Farmers also apply organic manure and balanced fertilizers to support growth and fruiting. However, they limit excessive nitrogen to avoid excessive vegetative growth at the expense of fruit production. Instead, potassium plays a key role in improving fruit sweetness and size.
Similarly, pruning helps shape the tree and maintain an open canopy for light penetration and air circulation. As a result, farmers remove dead, weak, or overcrowded branches and regularly thin shoots after harvest to encourage new fruiting growth.
Typically, rambutan begins fruiting within 3–5 years for grafted trees. Once mature, harvesting occurs when fruits turn bright red and the spines become firm and fresh-looking. Farmers carefully harvest fruit clusters using clippers to avoid damaging branches. Afterwards, post-harvest handling includes sorting, cooling, and packaging for fresh markets or processing.
Nutritional Value
Rambutan provides a rich source of vitamin C, antioxidants, and natural sugars. It also contains dietary fibre, iron, and small amounts of B vitamins. As a result, the fruit offers quick energy and supports immune function and hydration.
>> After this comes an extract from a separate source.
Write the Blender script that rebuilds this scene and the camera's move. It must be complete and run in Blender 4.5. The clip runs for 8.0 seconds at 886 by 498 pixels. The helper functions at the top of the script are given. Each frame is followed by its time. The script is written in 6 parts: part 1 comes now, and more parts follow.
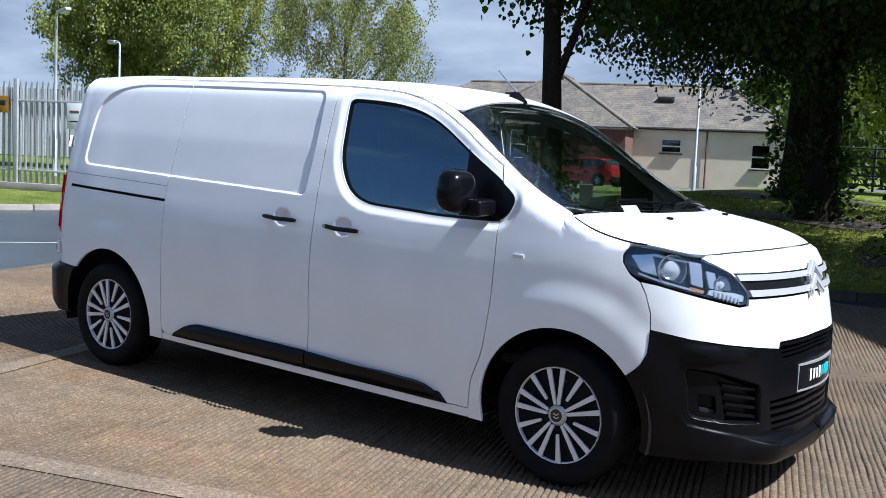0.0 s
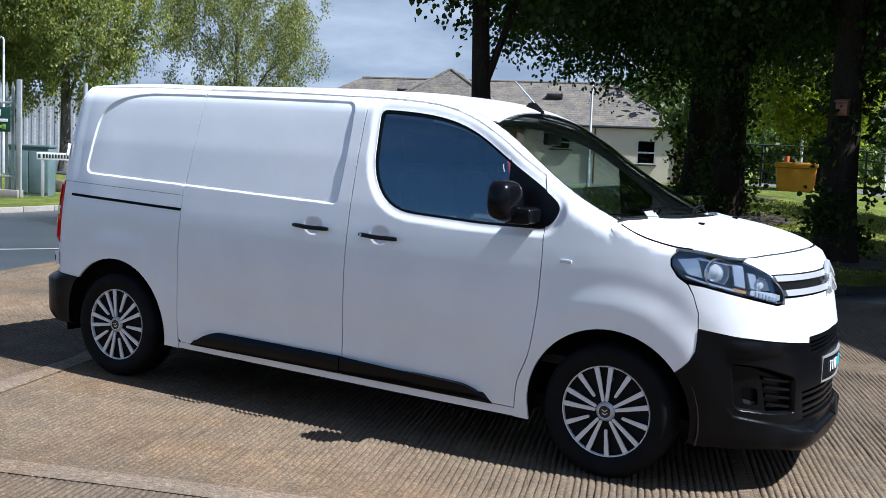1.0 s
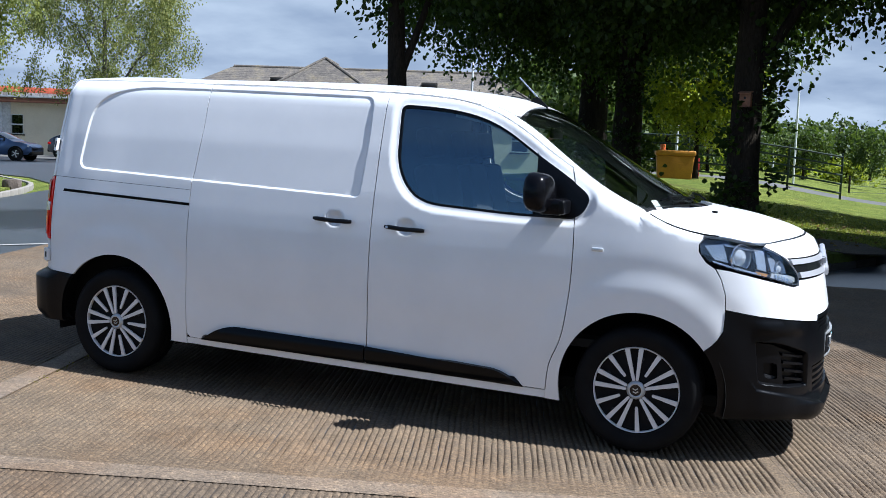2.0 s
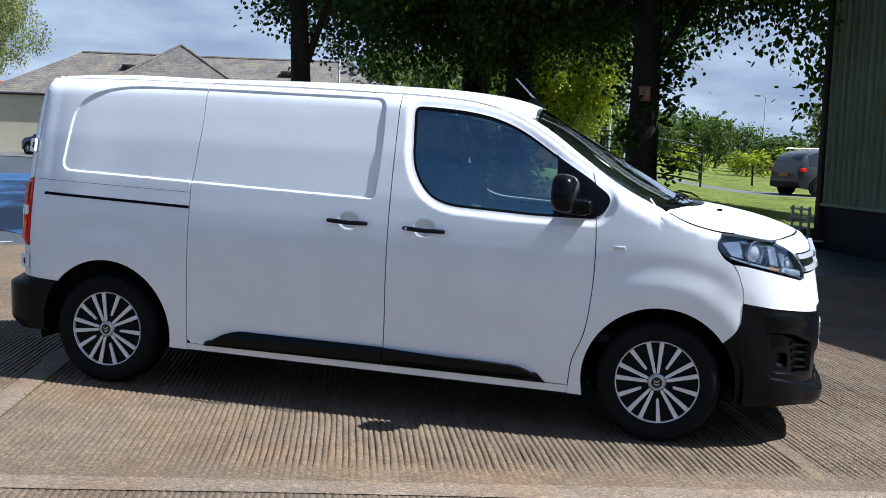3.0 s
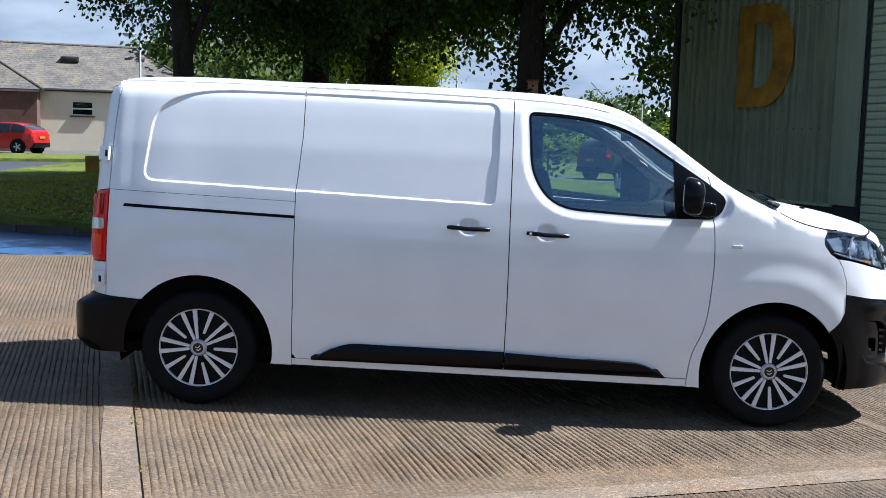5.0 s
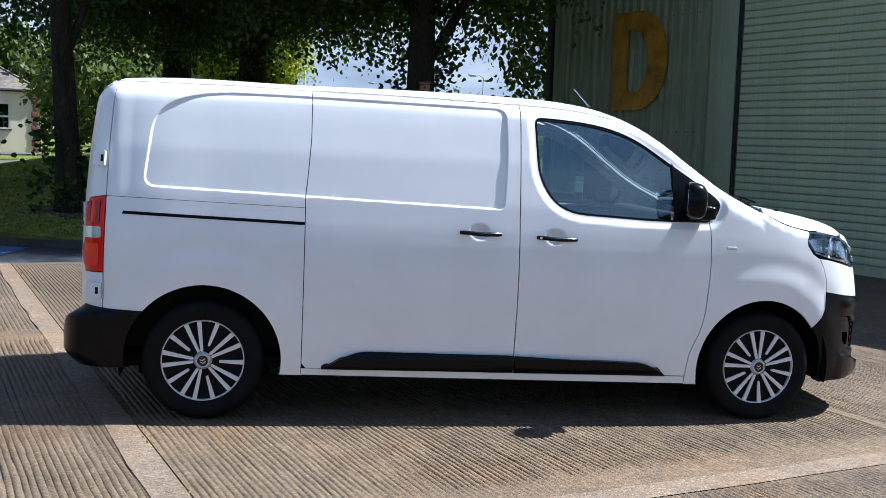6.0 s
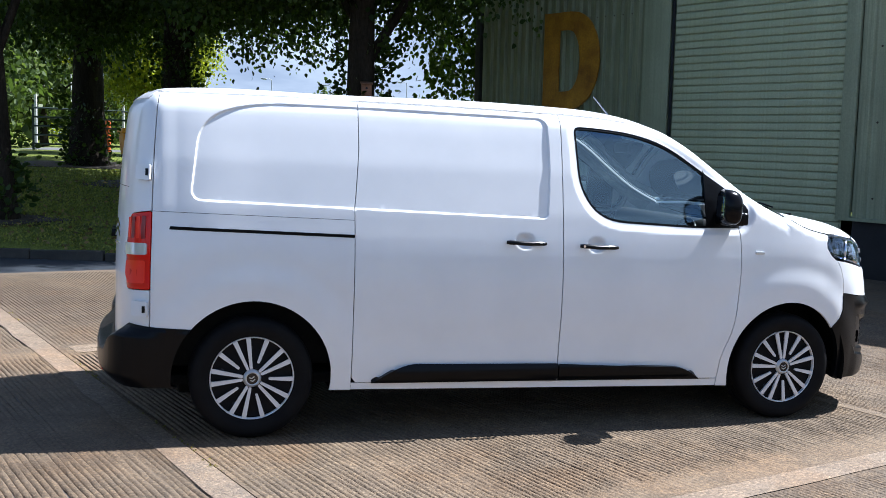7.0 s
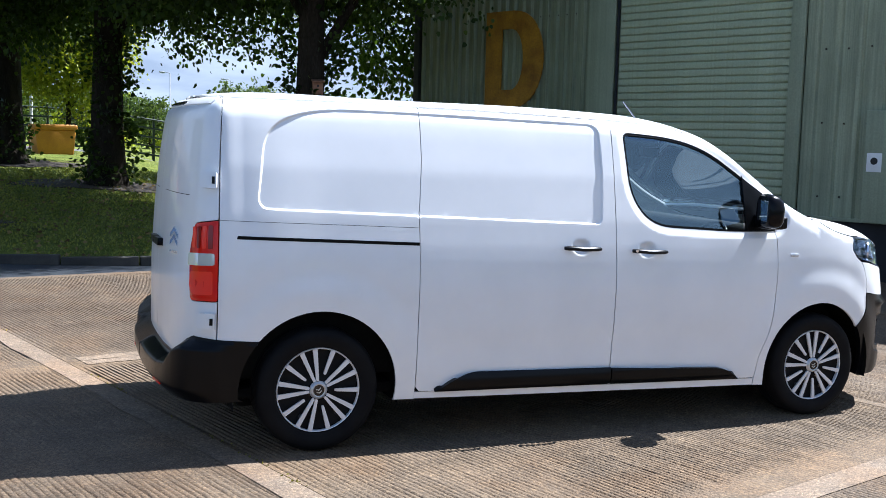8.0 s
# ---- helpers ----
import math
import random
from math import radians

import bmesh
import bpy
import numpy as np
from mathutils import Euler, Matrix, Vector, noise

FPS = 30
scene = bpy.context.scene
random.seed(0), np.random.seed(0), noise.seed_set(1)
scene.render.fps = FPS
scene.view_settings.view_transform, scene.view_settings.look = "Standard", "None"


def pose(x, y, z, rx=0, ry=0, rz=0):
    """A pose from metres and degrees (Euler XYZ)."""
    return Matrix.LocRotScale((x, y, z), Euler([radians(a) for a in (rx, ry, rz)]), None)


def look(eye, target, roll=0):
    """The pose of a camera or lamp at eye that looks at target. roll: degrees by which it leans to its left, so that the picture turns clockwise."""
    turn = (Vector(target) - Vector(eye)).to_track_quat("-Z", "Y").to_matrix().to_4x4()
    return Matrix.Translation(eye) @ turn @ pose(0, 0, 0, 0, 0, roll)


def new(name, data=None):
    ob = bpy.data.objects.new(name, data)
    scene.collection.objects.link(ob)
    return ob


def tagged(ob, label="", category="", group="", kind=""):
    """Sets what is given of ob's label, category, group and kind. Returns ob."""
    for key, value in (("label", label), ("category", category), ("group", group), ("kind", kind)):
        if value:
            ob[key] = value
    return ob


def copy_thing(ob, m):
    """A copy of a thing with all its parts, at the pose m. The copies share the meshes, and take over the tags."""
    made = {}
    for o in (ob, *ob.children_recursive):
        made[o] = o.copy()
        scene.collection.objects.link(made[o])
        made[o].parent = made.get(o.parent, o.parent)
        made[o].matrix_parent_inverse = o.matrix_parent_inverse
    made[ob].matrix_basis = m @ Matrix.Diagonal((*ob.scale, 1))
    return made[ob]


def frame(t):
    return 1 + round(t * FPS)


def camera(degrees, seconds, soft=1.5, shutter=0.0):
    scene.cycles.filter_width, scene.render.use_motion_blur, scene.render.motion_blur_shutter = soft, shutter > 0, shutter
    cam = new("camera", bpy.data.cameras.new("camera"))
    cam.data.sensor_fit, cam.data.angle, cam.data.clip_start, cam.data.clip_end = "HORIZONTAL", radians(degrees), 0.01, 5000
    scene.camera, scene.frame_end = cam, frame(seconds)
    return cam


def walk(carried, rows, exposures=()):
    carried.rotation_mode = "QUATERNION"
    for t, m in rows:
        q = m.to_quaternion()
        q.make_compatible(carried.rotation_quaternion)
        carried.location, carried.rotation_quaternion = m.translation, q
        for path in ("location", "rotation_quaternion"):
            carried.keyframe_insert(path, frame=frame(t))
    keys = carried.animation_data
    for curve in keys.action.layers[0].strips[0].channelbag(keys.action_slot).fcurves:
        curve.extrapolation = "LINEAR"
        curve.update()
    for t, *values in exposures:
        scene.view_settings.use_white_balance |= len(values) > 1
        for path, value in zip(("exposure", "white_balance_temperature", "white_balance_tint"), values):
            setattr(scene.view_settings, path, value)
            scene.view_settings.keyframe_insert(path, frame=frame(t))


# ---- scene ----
cam = camera(46.3, 8.0, soft=0.7)
METRES = 7.6116
BASE = pose(3.9042, -5.101, 1.4677, 0, 0, 34.99)
ROWS = [
    (0.0, 0.0000, 0.0000, 0.0000, 0.23, -5.04, -2.64),
    (0.1, -0.0107, -0.0011, 0.0007, -0.08, -5.07, -2.43),
    (0.2, -0.0214, -0.0022, 0.0015, -0.39, -5.05, -2.30),
    (0.3, -0.0321, -0.0035, 0.0022, -0.73, -5.05, -2.24),
    (0.4, -0.0429, -0.0051, 0.0029, -1.10, -5.08, -2.33),
    (0.5, -0.0537, -0.0070, 0.0035, -1.58, -5.08, -2.52),
    (0.6, -0.0646, -0.0093, 0.0041, -2.06, -5.16, -2.33),
    (0.7, -0.0756, -0.0118, 0.0046, -2.94, -5.23, -2.16),
    (0.8, -0.0868, -0.0145, 0.0050, -4.28, -5.20, -2.07),
    (0.9, -0.0980, -0.0170, 0.0052, -5.59, -5.09, -2.09),
    (1.0, -0.1094, -0.0193, 0.0053, -6.40, -5.01, -2.29),
    (1.1, -0.1209, -0.0212, 0.0050, -6.87, -5.06, -2.25),
    (1.2, -0.1326, -0.0227, 0.0044, -7.22, -5.10, -2.30),
    (1.3, -0.1444, -0.0239, 0.0036, -7.55, -5.15, -2.32),
    (1.4, -0.1563, -0.0247, 0.0030, -7.95, -5.22, -2.28),
    (1.5, -0.1682, -0.0252, 0.0027, -8.50, -5.30, -2.22),
    (1.6, -0.1802, -0.0254, 0.0028, -10.13, -5.26, -2.01),
    (1.7, -0.1922, -0.0253, 0.0031, -11.39, -5.24, -1.97),
    (1.9, -0.2163, -0.0241, 0.0040, -13.26, -5.29, -2.01),
    (2.2, -0.2526, -0.0198, 0.0060, -15.38, -5.51, -1.96),
    (2.5, -0.2891, -0.0120, 0.0082, -17.93, -5.71, -1.95),
    (2.8, -0.3255, -0.0004, 0.0097, -20.69, -5.77, -1.98),
    (2.9, -0.3376, 0.0044, 0.0100, -21.56, -5.75, -1.98),
    (3.0, -0.3497, 0.0096, 0.0101, -22.46, -5.71, -1.87),
    (3.1, -0.3618, 0.0153, 0.0101, -23.93, -5.73, -1.89),
    (3.2, -0.3739, 0.0212, 0.0100, -25.15, -5.75, -2.02),
    (3.3, -0.3860, 0.0272, 0.0099, -26.03, -5.81, -2.16),
    (3.4, -0.3982, 0.0330, 0.0098, -26.63, -5.83, -2.24),
    (3.5, -0.4105, 0.0383, 0.0098, -27.09, -5.74, -2.17),
    (3.6, -0.4229, 0.0431, 0.0099, -27.51, -5.62, -1.97),
    (3.7, -0.4353, 0.0476, 0.0103, -27.81, -5.58, -1.90),
    (3.8, -0.4475, 0.0522, 0.0108, -28.14, -5.63, -1.90),
    (3.9, -0.4592, 0.0573, 0.0114, -28.44, -5.73, -1.95),
    (4.0, -0.4703, 0.0634, 0.0121, -28.69, -5.83, -2.09),
    (4.1, -0.4811, 0.0701, 0.0128, -28.96, -5.88, -1.95),
    (4.2, -0.4919, 0.0770, 0.0134, -29.36, -5.87, -1.90),
    (4.5, -0.5245, 0.0983, 0.0151, -31.16, -5.95, -1.73),
    (4.9, -0.5684, 0.1280, 0.0168, -34.50, -6.08, -1.48),
    (5.3, -0.6128, 0.1589, 0.0178, -38.30, -6.12, -1.42),
    (5.4, -0.6240, 0.1667, 0.0179, -39.65, -6.01, -1.44),
    (5.5, -0.6352, 0.1745, 0.0179, -41.25, -5.80, -1.44),
    (5.6, -0.6459, 0.1831, 0.0179, -42.80, -5.77, -1.38),
    (5.7, -0.6556, 0.1930, 0.0179, -43.78, -5.81, -1.37),
    (5.8, -0.6649, 0.2036, 0.0179, -44.28, -5.91, -1.42),
    (5.9, -0.6738, 0.2144, 0.0179, -44.59, -5.96, -1.55),
    (6.0, -0.6828, 0.2249, 0.0179, -44.85, -5.89, -1.70),
    (6.1, -0.6920, 0.2347, 0.0182, -45.20, -5.83, -1.70),
    (6.2, -0.7014, 0.2438, 0.0191, -45.50, -5.85, -1.70),
    (6.3, -0.7105, 0.2526, 0.0203, -45.81, -5.91, -1.63),
    (6.4, -0.7192, 0.2612, 0.0215, -46.38, -5.97, -1.47),
    (6.5, -0.7271, 0.2698, 0.0226, -47.42, -6.01, -1.32),
    (6.6, -0.7341, 0.2786, 0.0234, -48.76, -6.11, -1.41),
    (6.7, -0.7405, 0.2876, 0.0239, -49.76, -6.10, -1.46),
    (6.8, -0.7467, 0.2967, 0.0245, -50.35, -6.05, -1.42),
    (6.9, -0.7530, 0.3058, 0.0251, -50.77, -6.02, -1.36),
    (7.0, -0.7599, 0.3148, 0.0261, -51.12, -6.00, -1.36),
    (7.1, -0.7676, 0.3237, 0.0275, -51.49, -6.15, -1.51),
    (7.2, -0.7759, 0.3326, 0.0290, -51.92, -6.29, -1.62),
    (7.3, -0.7843, 0.3416, 0.0305, -52.60, -6.32, -1.62),
    (7.4, -0.7925, 0.3509, 0.0316, -53.51, -6.21, -1.49),
    (7.5, -0.8001, 0.3607, 0.0320, -54.48, -6.06, -1.28),
    (7.6, -0.8068, 0.3710, 0.0320, -55.32, -6.06, -1.64),
    (7.7, -0.8127, 0.3818, 0.0320, -55.95, -6.15, -1.71),
    (7.8, -0.8180, 0.3930, 0.0319, -56.37, -6.28, -1.56),
    (7.9, -0.8229, 0.4044, 0.0319, -56.67, -6.29, -1.50),
    (8.0, -0.8276, 0.4159, 0.0318, -56.95, -6.16, -1.43),
]
walk(cam, [(t, BASE @ pose(METRES * x, METRES * y, METRES * z, 90 + pitch, roll, yaw)) for t, x, y, z, yaw, pitch, roll in ROWS],
     exposures=[(0.0, 1.11, 5570, 9), (3.2, 1.14, 5580, 9), (4.0, 1.23, 5590, 9), (5.5, 1.30, 5600, 9), (7.0, 1.54, 5640, 10), (8.0, 1.66, 5660, 10)])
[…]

Moreover, its antioxidant compounds help reduce oxidative stress and support general wellness. The edible portion is the juicy aril surrounding the seed, which forms the main part consumed fresh or processed.
Uses & Market Potential
Farmers and consumers mainly eat rambutan fresh due to its sweet, refreshing flavour. In addition, it adds value in fruit salads, desserts, and juice blends. Processors also use it to produce jams, syrups, canned fruit, and dried products for extended shelf life.
Furthermore, the fruit has strong market potential in Kenya’s urban centres and export markets in Europe, Asia, and the Middle East, where demand for exotic fruits continues to rise. Consequently, organic rambutan commands premium prices due to its visual appeal and nutritional value.
Beyond fresh fruit, the crop supports value addition in cosmetics and nutraceutical products due to beneficial compounds in the seed and peel. Ultimately, with proper orchard management, cold chain handling, and market access, rambutan offers Kenyan farmers a high-value, long-term tropical fruit enterprise.